Data protection for dummies.

Did you guys see we made it to Hacker News? What a fucking honor. To be featured on a website where people think you can end global poverty by "doing startups" is such a dream come true. Since I don't usually read HN, I know one of my posts made it there because of a very sudden increase on the number of people joining our Discord, and someone told me "we're coming from HN!" But I guess if you're joining a Discord dedicated to bitching and moaning about cybersecurity, you're a-ok in my book. Regardless of website of origin.

With that welcome out of the way, allow me to try and parse the only HN comment I read because it was sent to me:

Hacker News comment

Good buddy here took my suggestion of "maybe have data protection rules?" to mean "adopting PCI-DSS will solve every cybersecurity problem!" Which, let's be generous, might be a problem with reading comprehension and/or tunnel vision from someone who perhaps thinks that "breaking into" Bubba from marketing's laptop is the same as compromising payment card data and causing millions of dollars of fraud-related losses.

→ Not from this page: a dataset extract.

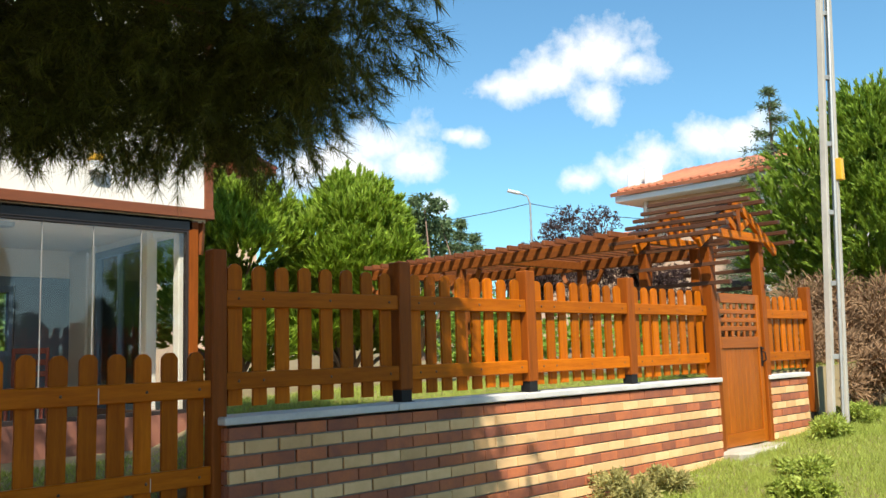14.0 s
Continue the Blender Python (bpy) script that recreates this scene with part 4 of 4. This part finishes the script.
def stone_pine(at, label, radii, z0, count, seed, mat_n=None, size=0.3):
    """A rounded young pine: upright bright shoots all over an uneven dome."""
    rng = np.random.default_rng(seed)
    root = tree_root("stone_pine", at, label)
    puffs = int(19 * radii[0] * radii[2])
    v = unit_noise(rng, puffs)
    lump = np.array([noise.noise(Vector(q * 2.3) + Vector((seed, 0, 0))) for q in v])[:, None]
    heart = v * np.array(radii) * (0.74 + 0.2 * lump) * rng.uniform(0.75, 1.0, (puffs, 1)) + np.array([0, 0, z0 + radii[2]])
    which = rng.integers(0, puffs, count)
    out = unit_noise(rng, count)
    out[:, 2] = np.abs(out[:, 2]) * 1.1 - 0.25
    puff_r = rng.uniform(0.20, 0.34, puffs)[which][:, None] * min(radii)
    base = heart[which] + out * puff_r * rng.uniform(0.55, 1.0, (count, 1))
    way = out * 0.7 + v[which] * 0.25 + np.array([0, 0, 0.7]) + unit_noise(rng, count) * 0.25
    o, d, L, W = shoots(rng, base, way, size * 0.9, 34, size * 0.42, 0.044, 0.45)
    crown(root, blades_mesh("crown", o, d, L, W, mat_n or M_STONEPINE, 0.0, rng, 3))
    bm = bmesh.new()
    tube(bm, [(0, 0, -0.2), (0, 0, z0 + radii[2])], [0.16, 0.06], 9)
    limb_set(bm, rng, (0, 0, z0 + 0.2), [Vector(b) * 0.95 for b in base[:14]], 0.05)
    bmesh.ops.translate(bm, vec=Vector(at), verts=bm.verts)
    part("trunk", bm, M_BARK, root, smooth=True)
    return root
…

Here's the thing about PCI-DSS and the people who run the program: they don't give a flying fuck about your breaking into PCI compliant companies. They don't give a fuck about the companies themselves. What they do give a fuck about is this: If you fuck up the handling of the data that does not belong to you, they are going to make it your problem. Shifting liability, baby!

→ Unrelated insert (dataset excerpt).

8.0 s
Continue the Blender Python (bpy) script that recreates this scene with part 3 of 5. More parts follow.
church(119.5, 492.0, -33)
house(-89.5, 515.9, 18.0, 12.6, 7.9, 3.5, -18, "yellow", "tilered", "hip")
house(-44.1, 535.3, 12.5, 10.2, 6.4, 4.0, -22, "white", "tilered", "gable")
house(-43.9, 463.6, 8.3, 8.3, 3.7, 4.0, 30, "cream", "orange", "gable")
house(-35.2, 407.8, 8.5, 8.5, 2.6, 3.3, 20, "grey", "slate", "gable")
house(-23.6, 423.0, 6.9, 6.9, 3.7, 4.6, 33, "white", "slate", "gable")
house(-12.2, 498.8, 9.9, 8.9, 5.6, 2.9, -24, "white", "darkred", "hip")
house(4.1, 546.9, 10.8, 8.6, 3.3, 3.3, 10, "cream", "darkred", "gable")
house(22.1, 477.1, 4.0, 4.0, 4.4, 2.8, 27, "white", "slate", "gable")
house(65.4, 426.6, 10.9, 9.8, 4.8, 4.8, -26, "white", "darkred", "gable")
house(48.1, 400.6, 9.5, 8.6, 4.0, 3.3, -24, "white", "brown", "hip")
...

PCI-DSS ties up security and engineering teams by design. The costlier it is for you to keep that data around, the less inclined you'll be to collect it in the first place. So, what happened? A bunch of people miraculously realized that they don't really need that data, that tokens are just fine, that end-to-end encryption managed by the payment processors is doable, and that having this data flowing around is a pain in the ass.

It's not about the security of the PCI compliant companies, bud. Never been. It's about having the contractual means of holding those companies accountable if they fuck up. It's the card brands and banks saying "Here's the bare minimum you'll need to do if you want to handle cardholder data. You do everything here, you should be fine. If you don't, you're probably going to have to pay up." It's banks and card brands doing risk management on data that is critical to their business, not yours.

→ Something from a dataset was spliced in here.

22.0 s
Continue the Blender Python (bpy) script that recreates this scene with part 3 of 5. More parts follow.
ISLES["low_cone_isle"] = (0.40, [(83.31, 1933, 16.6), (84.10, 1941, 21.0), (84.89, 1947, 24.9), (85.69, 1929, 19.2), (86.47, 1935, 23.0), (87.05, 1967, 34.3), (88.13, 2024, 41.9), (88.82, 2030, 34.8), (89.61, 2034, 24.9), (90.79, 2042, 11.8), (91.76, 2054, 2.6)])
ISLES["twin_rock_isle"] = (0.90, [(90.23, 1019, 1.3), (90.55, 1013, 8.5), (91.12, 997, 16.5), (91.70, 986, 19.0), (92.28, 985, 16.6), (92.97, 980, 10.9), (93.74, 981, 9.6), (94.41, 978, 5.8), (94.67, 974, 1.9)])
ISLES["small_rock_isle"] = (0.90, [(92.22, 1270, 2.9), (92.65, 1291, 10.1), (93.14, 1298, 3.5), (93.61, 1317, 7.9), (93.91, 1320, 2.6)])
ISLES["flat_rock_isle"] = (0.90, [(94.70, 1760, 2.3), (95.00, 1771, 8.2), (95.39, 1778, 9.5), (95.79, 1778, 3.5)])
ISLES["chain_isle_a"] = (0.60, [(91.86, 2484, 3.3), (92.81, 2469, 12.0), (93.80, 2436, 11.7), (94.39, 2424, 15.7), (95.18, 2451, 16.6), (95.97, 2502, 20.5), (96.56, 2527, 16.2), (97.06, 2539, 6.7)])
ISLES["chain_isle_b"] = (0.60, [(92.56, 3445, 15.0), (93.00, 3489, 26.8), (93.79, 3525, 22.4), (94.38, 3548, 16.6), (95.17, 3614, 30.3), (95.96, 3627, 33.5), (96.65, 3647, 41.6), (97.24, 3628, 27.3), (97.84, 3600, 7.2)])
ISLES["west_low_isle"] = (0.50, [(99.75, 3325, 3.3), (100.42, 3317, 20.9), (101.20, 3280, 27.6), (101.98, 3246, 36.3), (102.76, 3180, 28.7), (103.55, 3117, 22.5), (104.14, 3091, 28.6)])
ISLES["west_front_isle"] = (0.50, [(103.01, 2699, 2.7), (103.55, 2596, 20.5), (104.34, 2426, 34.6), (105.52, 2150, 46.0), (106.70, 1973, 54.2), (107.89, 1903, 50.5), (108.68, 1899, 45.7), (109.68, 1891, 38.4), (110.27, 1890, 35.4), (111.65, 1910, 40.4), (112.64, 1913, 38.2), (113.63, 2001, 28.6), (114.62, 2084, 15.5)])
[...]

If you read that post carefully, and try and look beyond your little pentester world, you'll see what I meant: make it costly, unprofitable, and a pain in the ass to keep other people's data around. Tie up security and engineering teams. Develop data protection laws that will dissuade companies from collecting your fucking data in the first place. Why the fuck does a paint-by-numbers app on your phone need your precise location, access to your contacts, home address, and social security number? They don't, but they want it for other purposes. And, when they inevitably fuck that up, you need redress. You can't let them walk away with the only downside of their negligence being just the cost of sending some emails and offering some "identity monitoring" done by companies that also mishandle your data, while you need to go through the motions of cleaning up their mess.

So, yeah, buddy boy: data protection rules and regulations are not meant to make it impossible for you to "break into" compliant companies. They exist to make these companies think twice before they decide to hoard and monetize data they don't need.